Ghada sık sık kendini o günleri yeniden yaşarken buluyor, hala hayatta kaldığına inanamıyor. Anıları bastırmaya, duygu selini bastırmaya çalışıyor ama psikolojik yaraları geçmiyor. İnancı onun dayanağı. Bir gün iyileşmenin mümkün olabileceğine inanması için ona güç veren şey bu.
18 Mayıs'ta, saat tam 15:00'te, bir quadcopter hastane yakınlarında ekibini hedef aldığında, daha önce pek çok kez yaptığı gibi işe gidiyordu. Saldırıdan sağ kurtuldu.
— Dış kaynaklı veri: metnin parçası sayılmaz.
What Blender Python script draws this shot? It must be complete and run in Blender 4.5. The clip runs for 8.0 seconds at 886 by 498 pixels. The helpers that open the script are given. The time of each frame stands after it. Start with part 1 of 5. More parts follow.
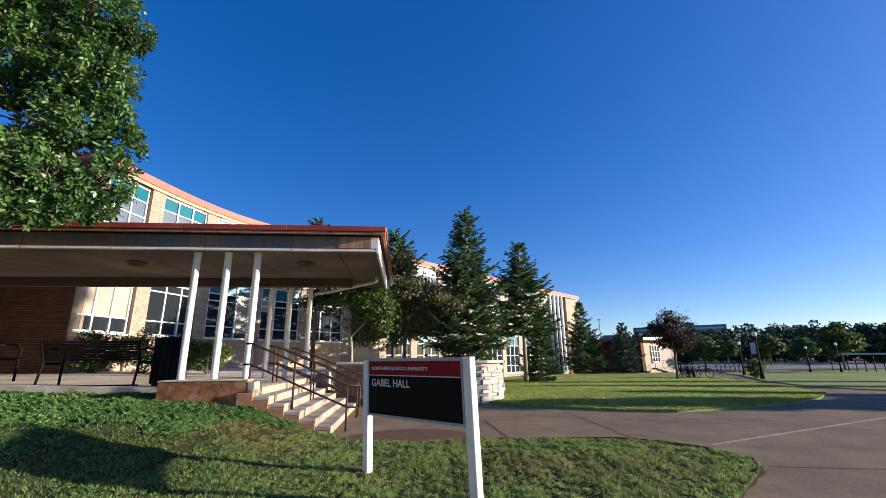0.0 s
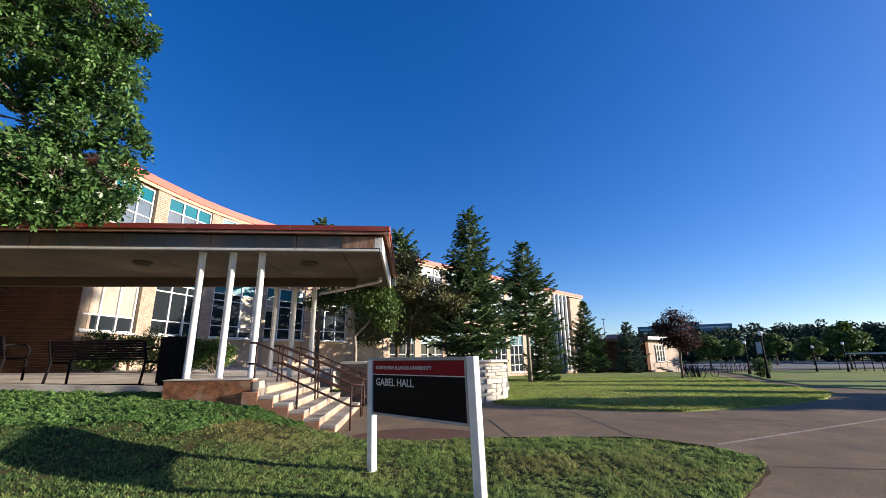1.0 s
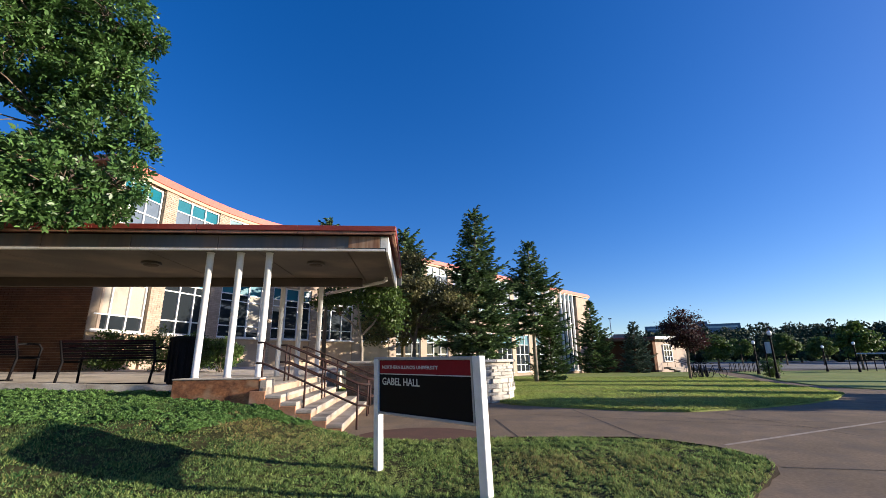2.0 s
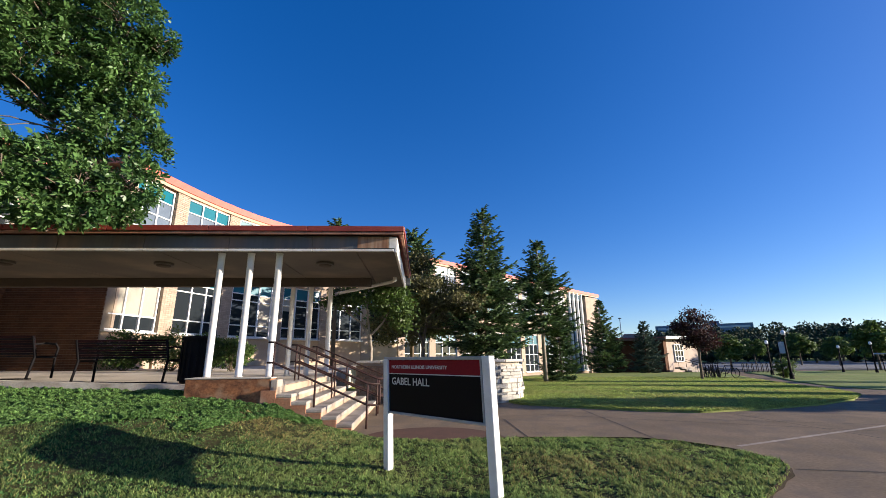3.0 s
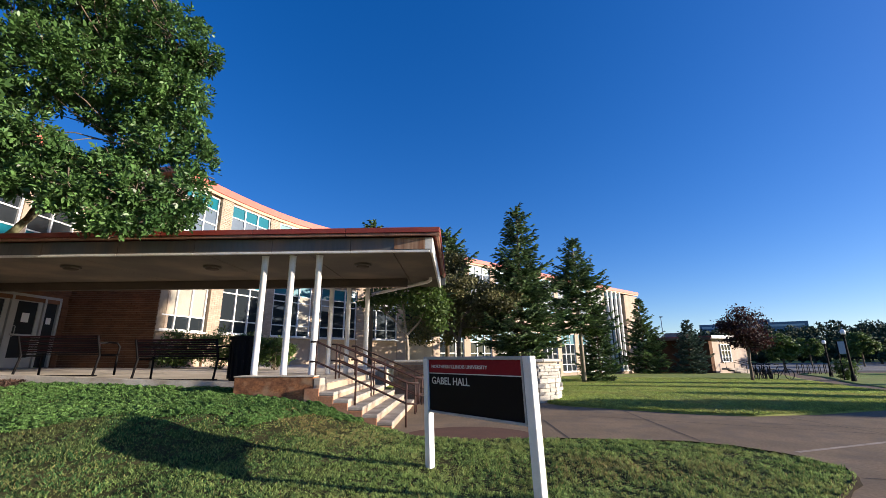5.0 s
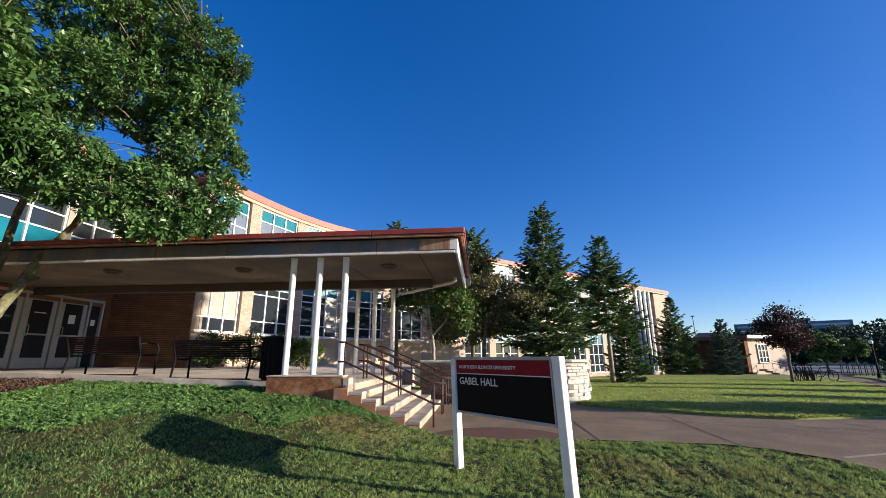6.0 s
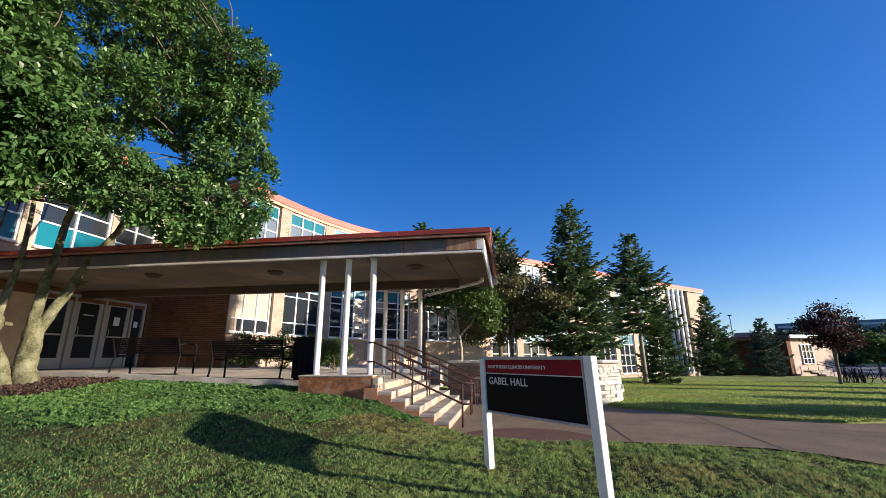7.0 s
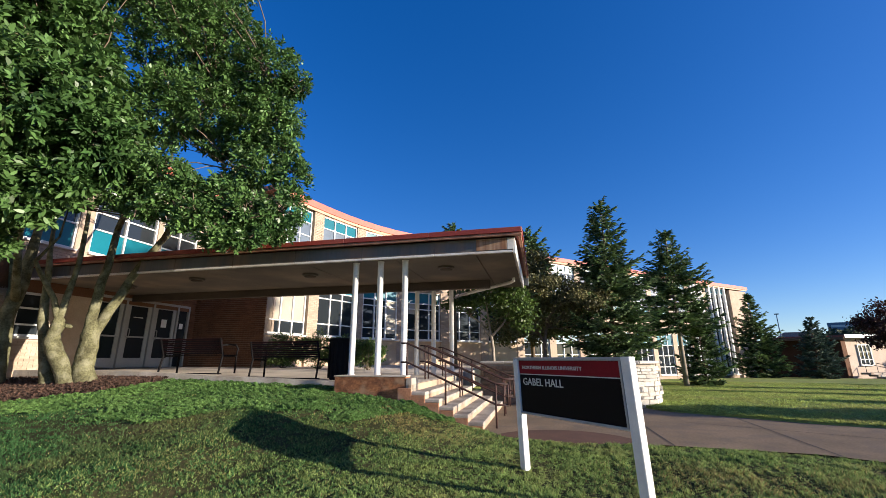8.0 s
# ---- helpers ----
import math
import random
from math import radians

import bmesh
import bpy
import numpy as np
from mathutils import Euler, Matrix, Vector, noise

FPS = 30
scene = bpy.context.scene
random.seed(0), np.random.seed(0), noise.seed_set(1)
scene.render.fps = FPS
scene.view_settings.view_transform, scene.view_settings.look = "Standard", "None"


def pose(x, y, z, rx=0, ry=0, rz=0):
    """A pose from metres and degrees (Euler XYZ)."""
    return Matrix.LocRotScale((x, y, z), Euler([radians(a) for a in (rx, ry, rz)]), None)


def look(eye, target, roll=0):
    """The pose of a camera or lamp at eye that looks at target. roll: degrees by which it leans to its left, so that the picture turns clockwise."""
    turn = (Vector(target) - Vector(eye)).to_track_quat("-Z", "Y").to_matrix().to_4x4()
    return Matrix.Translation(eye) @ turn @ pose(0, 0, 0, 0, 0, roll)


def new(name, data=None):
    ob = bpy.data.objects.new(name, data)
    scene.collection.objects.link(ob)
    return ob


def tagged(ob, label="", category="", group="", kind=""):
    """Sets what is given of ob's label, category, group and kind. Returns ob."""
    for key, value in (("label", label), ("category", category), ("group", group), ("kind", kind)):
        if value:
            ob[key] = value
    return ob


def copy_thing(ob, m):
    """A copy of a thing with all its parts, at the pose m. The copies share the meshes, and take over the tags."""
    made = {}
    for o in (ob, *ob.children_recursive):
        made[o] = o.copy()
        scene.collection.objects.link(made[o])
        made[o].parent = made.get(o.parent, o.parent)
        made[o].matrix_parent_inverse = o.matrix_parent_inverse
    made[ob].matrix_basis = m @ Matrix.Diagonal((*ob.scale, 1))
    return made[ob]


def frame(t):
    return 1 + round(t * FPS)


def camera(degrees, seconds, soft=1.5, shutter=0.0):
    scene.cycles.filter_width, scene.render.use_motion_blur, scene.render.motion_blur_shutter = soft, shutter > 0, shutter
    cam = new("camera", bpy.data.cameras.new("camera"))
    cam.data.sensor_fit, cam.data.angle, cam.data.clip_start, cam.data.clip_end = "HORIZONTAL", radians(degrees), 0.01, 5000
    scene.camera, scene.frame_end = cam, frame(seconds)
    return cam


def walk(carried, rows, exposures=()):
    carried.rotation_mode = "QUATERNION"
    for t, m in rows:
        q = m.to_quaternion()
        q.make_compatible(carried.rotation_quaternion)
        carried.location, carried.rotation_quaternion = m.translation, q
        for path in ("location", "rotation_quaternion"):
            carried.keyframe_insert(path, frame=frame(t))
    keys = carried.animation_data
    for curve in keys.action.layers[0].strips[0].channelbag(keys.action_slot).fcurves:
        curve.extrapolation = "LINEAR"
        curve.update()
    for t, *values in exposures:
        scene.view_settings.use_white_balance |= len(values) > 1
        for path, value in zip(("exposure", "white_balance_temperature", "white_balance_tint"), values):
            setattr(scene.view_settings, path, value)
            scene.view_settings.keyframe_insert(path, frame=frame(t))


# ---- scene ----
cam = camera(93.56, 8.0, soft=0.3)
PATH = [
    (0.0, pose(0.000, 0.000, 1.220, 104.62, 0.70, 1.68)),
    (0.5, pose(0.001, -0.009, 1.221, 104.57, 0.71, 1.91)),
    (1.0, pose(0.001, -0.006, 1.221, 104.54, 0.69, 2.20)),
    (1.5, pose(0.001, -0.011, 1.220, 104.52, 0.66, 2.55)),
    (3.0, pose(-0.008, -0.024, 1.223, 104.47, 0.57, 4.13)),
    (3.5, pose(-0.018, -0.031, 1.225, 104.47, 0.52, 4.87)),
    (4.0, pose(-0.036, -0.034, 1.226, 104.47, 0.46, 5.90)),
    (4.5, pose(-0.051, -0.042, 1.228, 104.44, 0.41, 7.23)),
    (6.0, pose(-0.096, -0.076, 1.230, 104.47, 0.32, 12.00)),
    (6.5, pose(-0.102, -0.070, 1.219, 104.55, 0.31, 13.85)),
    (7.0, pose(-0.118, -0.083, 1.218, 104.59, 0.30, 15.59)),
    (7.5, pose(-0.130, -0.103, 1.219, 104.62, 0.24, 17.54)),
    (8.0, pose(-0.137, -0.107, 1.219, 104.68, 0.22, 19.75)),
]
walk(cam, PATH, exposures=((0.0, 0.84), (8.0, 0.84)))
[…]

O zamandan beri görevine geri dönemedi. Geriye her gün taşıdığı bir ağırlık kaldı: hayatta kaldığı için, başkaları özgürce hareket edebilirken o edemediği için ağır bir suçluluk duygusu.
Meslektaşları hâlâ El-Avda Hastanesi'nde. Yiyeceğe erişimleri yok. Durumları her geçen gün daha da vahimleşiyor. Korkudan, güçsüzlükten ve geride bıraktıkları için duyduğu ıstıraptan ağlarken sık sık onunla birlikte oturdum. Adaletsizlik duygusu derinlerde yanıyor: O, şans eseri dışarıdayken, diğerleri bir zamanlar şifa merkezi olan, şimdi ise hapishaneye dönüşen bir yerde kapana kısılmış durumda.
Yine de onlarla her gün iletişim halinde. Onlar için sürekli dua ediyor. O korkunç günlerin geri gelmeyeceği umuduna tutunuyor - bir şekilde, bu sefer en kötüsü geride kaldı.
Yine de Ghada gibi insanlar nadiren haberlere çıkıyor. İsimleri manşetlerde ya da trend hashtag'lerde dolaşmıyor. Ama onların direnişi gerçek. Silahlarla değil, şefkatle gerçekleşiyor. Dayanıklılıkla. Yaralılara, yas tutanlara, ölenlere bakmak için her gün ortaya çıkan sessiz eylemle.
Ghada'ya kahraman demekte tereddüt ediyorum çünkü kendisi bu şekilde isimlendirilmek istemiyor. “Biz insanız,” dedi bana. “Ve bu bizim görevimiz.”
Yine de onu hatırlamalıyız. Onun gibi olan herkesi hatırlamalıyız. Onların acılarının susturulmasına izin vermemeliyiz. Unutulmalarına asla izin vermemeliyiz.
* Nur Abu Mariam, Gazze'deki El-Ezher Üniversitesi'nde İngilizce alanında uzmanlaşmış 20 yaşında bir İşletme öğrencisi. Bir Gazzeli olarak, şu anda yazıyı paylaşmak için güçlü bir araç olarak kullanmaya odaklanmış durumda. Hikâyesini tüm dünyaya duyurarak toplumunun deneyimlerine ve direncine ışık tutmayı amaçlıyor.